Clips as scene scripts:
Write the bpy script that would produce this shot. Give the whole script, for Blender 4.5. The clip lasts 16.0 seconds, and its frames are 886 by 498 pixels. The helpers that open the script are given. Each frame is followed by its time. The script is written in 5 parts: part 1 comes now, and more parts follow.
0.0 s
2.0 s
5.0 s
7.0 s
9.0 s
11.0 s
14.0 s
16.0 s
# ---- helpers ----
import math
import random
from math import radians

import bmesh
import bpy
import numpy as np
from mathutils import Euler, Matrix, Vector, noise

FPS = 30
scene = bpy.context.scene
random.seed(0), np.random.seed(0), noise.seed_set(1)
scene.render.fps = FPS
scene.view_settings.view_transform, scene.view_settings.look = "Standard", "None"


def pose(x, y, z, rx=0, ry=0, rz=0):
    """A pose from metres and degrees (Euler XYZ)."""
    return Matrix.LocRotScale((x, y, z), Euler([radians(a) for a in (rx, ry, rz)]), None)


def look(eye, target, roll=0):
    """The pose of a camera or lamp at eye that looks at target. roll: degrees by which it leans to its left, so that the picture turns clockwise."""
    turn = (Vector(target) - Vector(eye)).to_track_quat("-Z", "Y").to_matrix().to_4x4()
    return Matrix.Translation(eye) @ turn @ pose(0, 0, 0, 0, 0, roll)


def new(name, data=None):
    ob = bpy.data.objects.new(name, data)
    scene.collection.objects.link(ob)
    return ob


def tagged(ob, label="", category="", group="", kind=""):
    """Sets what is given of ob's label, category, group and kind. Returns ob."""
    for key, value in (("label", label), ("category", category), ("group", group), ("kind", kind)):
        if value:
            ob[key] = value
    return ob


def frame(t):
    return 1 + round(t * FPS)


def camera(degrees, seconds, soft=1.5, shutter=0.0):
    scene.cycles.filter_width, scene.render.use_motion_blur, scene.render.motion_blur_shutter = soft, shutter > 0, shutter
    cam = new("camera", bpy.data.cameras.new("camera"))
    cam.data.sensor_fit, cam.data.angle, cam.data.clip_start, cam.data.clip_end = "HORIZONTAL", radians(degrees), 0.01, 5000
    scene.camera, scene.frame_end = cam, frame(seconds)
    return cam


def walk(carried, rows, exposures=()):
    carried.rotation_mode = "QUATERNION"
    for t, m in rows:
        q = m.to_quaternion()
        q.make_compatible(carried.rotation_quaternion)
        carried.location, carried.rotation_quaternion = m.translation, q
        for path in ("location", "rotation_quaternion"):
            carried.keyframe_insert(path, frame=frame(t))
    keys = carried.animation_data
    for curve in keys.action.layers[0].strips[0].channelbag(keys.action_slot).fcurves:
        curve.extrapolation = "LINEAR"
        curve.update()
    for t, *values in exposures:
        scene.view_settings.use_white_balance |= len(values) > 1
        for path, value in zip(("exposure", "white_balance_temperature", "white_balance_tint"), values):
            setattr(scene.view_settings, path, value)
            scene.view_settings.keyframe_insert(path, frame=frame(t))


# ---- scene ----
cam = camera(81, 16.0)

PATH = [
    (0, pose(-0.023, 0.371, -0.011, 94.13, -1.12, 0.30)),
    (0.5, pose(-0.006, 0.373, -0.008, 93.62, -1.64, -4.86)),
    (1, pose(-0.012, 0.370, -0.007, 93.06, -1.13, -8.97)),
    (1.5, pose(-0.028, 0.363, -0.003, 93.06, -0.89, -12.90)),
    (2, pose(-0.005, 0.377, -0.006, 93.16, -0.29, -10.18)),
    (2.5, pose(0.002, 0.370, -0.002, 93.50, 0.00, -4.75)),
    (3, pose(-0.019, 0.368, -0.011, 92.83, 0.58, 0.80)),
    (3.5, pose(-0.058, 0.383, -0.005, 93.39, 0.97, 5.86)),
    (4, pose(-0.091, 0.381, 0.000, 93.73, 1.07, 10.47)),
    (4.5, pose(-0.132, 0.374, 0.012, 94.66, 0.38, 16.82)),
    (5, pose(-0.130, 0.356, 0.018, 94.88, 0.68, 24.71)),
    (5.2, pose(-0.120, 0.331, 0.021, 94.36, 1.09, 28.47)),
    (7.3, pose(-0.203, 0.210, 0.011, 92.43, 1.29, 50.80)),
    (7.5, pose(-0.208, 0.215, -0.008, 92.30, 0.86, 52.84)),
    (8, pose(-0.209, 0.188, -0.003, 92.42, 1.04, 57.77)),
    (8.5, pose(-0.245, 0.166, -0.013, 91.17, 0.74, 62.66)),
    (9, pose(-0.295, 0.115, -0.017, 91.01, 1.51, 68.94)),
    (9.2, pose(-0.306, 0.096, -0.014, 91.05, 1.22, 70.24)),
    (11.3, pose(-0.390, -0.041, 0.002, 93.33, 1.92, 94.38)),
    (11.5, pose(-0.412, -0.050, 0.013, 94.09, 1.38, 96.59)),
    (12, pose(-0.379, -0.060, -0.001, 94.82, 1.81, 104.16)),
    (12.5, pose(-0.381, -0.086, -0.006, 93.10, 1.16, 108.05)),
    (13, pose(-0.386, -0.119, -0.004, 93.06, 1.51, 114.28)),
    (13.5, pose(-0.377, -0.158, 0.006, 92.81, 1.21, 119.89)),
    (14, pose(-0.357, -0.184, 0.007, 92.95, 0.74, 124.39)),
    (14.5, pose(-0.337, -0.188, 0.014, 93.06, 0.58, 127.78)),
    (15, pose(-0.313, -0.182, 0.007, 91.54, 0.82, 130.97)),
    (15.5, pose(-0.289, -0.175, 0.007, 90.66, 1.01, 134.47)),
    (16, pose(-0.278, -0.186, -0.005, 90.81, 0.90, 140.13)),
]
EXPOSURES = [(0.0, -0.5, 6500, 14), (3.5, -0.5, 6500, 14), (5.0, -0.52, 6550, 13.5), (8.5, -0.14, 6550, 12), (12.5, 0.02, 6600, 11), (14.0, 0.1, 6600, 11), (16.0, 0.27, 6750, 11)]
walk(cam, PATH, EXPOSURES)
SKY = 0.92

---

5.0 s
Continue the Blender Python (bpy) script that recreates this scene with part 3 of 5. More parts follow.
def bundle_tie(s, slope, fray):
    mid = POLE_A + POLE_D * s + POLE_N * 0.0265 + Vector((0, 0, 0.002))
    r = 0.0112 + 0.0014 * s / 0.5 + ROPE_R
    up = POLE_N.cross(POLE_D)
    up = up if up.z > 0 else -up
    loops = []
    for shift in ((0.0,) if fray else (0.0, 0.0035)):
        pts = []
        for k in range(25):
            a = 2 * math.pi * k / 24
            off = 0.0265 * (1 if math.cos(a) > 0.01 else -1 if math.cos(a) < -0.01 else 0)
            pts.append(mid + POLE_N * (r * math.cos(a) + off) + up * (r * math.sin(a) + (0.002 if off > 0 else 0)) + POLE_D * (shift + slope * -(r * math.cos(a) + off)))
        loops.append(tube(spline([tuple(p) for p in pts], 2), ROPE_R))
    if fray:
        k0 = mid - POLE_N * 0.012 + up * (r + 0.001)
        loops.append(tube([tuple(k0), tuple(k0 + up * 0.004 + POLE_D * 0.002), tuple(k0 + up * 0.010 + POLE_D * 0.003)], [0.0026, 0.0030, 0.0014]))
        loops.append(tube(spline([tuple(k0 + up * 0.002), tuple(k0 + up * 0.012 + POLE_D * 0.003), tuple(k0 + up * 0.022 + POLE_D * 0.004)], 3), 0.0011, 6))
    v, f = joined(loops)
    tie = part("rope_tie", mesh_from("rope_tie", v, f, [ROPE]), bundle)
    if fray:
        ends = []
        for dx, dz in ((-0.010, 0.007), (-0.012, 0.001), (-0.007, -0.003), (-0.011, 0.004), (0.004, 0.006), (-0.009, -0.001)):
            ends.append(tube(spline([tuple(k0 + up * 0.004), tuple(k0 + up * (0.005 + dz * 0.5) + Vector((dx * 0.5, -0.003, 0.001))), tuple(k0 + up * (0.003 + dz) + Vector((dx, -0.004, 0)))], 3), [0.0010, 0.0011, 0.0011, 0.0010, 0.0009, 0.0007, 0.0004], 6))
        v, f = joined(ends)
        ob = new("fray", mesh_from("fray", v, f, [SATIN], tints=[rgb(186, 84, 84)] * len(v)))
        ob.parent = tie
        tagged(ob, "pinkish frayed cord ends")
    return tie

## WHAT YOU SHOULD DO
Transcribe the lines above from the one with "keys = carried.animation_data" through the one with "cam = camera(81, 16.0)". Include both ends and leave out every other line.

## WRITTEN ANSWER
    keys = carried.animation_data
    for curve in keys.action.layers[0].strips[0].channelbag(keys.action_slot).fcurves:
        curve.extrapolation = "LINEAR"
        curve.update()
    for t, *values in exposures:
        scene.view_settings.use_white_balance |= len(values) > 1
        for path, value in zip(("exposure", "white_balance_temperature", "white_balance_tint"), values):
            setattr(scene.view_settings, path, value)
            scene.view_settings.keyframe_insert(path, frame=frame(t))


# ---- scene ----
cam = camera(81, 16.0)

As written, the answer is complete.